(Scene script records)
_____

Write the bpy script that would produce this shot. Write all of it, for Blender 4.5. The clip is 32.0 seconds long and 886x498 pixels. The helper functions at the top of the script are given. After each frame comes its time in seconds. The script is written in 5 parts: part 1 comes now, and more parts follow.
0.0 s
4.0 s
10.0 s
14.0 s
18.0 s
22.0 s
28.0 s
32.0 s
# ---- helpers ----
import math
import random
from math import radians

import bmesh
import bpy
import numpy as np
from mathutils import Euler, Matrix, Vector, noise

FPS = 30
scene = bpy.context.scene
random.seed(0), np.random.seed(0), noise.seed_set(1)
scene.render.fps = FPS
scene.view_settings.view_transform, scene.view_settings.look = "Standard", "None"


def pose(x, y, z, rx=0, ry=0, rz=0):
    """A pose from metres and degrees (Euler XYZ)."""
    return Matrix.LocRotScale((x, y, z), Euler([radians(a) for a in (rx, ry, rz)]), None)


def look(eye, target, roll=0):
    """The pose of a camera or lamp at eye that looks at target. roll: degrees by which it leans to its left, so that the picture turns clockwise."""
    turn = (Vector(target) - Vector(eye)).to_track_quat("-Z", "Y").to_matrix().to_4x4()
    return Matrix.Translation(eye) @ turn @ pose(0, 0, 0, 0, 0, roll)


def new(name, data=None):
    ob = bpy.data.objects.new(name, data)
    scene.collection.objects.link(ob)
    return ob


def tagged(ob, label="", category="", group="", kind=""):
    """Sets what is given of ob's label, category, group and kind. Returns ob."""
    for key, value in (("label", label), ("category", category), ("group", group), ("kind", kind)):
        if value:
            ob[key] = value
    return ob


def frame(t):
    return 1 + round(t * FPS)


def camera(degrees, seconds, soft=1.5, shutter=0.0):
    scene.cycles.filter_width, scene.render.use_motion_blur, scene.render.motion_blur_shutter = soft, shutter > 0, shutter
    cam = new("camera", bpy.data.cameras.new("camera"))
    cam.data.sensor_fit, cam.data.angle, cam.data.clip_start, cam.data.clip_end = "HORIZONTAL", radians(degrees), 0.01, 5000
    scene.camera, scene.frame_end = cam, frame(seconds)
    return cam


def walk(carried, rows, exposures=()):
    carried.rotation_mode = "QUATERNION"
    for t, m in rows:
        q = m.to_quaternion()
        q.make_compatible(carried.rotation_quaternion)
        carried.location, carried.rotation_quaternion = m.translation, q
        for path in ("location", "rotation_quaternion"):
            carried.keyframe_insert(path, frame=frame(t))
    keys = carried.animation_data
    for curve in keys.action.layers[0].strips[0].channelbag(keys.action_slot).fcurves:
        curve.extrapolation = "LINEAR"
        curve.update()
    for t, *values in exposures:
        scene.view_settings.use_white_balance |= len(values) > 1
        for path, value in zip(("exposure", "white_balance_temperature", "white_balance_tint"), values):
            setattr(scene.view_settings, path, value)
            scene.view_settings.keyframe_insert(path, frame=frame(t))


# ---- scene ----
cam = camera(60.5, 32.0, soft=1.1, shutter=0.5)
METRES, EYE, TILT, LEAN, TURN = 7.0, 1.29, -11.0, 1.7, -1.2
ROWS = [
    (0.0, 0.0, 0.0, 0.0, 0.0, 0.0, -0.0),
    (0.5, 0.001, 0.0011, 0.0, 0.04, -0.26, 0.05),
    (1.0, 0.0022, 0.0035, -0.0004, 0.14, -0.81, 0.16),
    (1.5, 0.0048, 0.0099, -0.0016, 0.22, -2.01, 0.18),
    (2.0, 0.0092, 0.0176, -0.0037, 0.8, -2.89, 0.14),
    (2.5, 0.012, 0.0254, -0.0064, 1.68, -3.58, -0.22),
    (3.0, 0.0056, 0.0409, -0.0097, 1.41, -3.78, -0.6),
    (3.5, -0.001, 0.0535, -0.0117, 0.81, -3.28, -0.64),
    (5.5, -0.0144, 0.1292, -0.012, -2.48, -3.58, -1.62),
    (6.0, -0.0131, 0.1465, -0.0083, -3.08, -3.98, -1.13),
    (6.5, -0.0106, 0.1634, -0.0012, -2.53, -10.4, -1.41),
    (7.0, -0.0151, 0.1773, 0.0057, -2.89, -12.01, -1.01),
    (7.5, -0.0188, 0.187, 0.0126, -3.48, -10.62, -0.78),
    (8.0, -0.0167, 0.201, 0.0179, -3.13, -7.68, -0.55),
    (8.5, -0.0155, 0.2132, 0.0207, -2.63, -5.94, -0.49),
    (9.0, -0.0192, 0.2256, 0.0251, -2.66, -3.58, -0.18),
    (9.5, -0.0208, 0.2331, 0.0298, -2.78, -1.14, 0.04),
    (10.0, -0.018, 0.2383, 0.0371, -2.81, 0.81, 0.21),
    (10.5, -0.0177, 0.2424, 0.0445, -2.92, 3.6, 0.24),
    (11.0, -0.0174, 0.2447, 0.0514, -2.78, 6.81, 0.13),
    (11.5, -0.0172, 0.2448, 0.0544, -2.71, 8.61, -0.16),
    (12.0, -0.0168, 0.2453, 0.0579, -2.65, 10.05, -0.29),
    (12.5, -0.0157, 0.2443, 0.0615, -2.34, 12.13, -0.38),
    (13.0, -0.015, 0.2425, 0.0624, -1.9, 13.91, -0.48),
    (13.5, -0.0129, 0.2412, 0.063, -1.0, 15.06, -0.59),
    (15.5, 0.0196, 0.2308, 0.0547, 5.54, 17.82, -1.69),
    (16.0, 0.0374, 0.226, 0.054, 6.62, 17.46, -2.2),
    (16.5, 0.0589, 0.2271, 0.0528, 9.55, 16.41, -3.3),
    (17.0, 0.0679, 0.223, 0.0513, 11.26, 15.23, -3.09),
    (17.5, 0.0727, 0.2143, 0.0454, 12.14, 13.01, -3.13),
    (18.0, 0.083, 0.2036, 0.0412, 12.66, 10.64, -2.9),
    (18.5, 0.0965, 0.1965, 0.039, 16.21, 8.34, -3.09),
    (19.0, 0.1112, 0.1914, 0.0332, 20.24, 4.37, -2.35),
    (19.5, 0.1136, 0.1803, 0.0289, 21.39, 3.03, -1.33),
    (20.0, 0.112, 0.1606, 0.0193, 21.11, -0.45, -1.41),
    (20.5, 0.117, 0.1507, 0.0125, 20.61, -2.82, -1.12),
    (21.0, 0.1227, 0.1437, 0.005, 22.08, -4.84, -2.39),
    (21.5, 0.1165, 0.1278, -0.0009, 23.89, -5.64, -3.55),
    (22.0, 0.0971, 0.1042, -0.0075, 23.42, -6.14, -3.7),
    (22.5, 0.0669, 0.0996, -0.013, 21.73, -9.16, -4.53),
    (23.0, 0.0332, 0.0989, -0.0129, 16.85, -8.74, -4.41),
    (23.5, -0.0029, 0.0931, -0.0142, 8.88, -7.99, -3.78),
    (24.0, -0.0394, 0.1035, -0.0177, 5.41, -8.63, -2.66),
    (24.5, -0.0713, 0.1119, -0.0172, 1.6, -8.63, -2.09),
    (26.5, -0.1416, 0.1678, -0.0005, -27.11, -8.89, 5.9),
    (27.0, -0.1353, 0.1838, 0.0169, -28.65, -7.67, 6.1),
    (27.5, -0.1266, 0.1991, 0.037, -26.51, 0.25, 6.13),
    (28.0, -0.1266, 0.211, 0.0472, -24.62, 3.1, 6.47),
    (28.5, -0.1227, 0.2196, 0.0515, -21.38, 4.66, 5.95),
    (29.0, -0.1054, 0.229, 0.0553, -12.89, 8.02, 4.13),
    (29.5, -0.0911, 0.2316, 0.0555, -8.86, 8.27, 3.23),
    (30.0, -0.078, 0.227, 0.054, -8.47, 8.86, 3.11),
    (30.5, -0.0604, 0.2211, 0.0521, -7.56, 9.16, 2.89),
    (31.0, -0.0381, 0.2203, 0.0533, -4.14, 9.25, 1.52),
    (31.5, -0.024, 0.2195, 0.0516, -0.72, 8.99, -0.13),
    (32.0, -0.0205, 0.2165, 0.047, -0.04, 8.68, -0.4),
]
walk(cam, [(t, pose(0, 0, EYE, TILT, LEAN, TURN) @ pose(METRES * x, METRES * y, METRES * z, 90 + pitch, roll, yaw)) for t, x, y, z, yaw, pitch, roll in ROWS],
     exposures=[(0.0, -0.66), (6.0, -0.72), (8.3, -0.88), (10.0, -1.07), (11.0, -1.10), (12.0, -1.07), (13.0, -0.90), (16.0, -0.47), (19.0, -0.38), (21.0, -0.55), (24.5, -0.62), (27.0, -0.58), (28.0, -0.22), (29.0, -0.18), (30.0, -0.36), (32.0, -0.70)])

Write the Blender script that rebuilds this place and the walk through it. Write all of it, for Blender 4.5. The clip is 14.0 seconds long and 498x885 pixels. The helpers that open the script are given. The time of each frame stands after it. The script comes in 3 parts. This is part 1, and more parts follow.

_____

• **YOUR TASK**:
Taking the records above, retype every line from the one with "random.seed(0), np.random.seed(0), noise.seed_set(1)" down to the one with "pose from metres", exactly and with nothing else.

• **EXPECTED OUTPUT**:
random.seed(0), np.random.seed(0), noise.seed_set(1)
scene.render.fps = FPS
scene.view_settings.view_transform, scene.view_settings.look = "Standard", "None"


def pose(x, y, z, rx=0, ry=0, rz=0):
    """A pose from metres and degrees (Euler XYZ)."""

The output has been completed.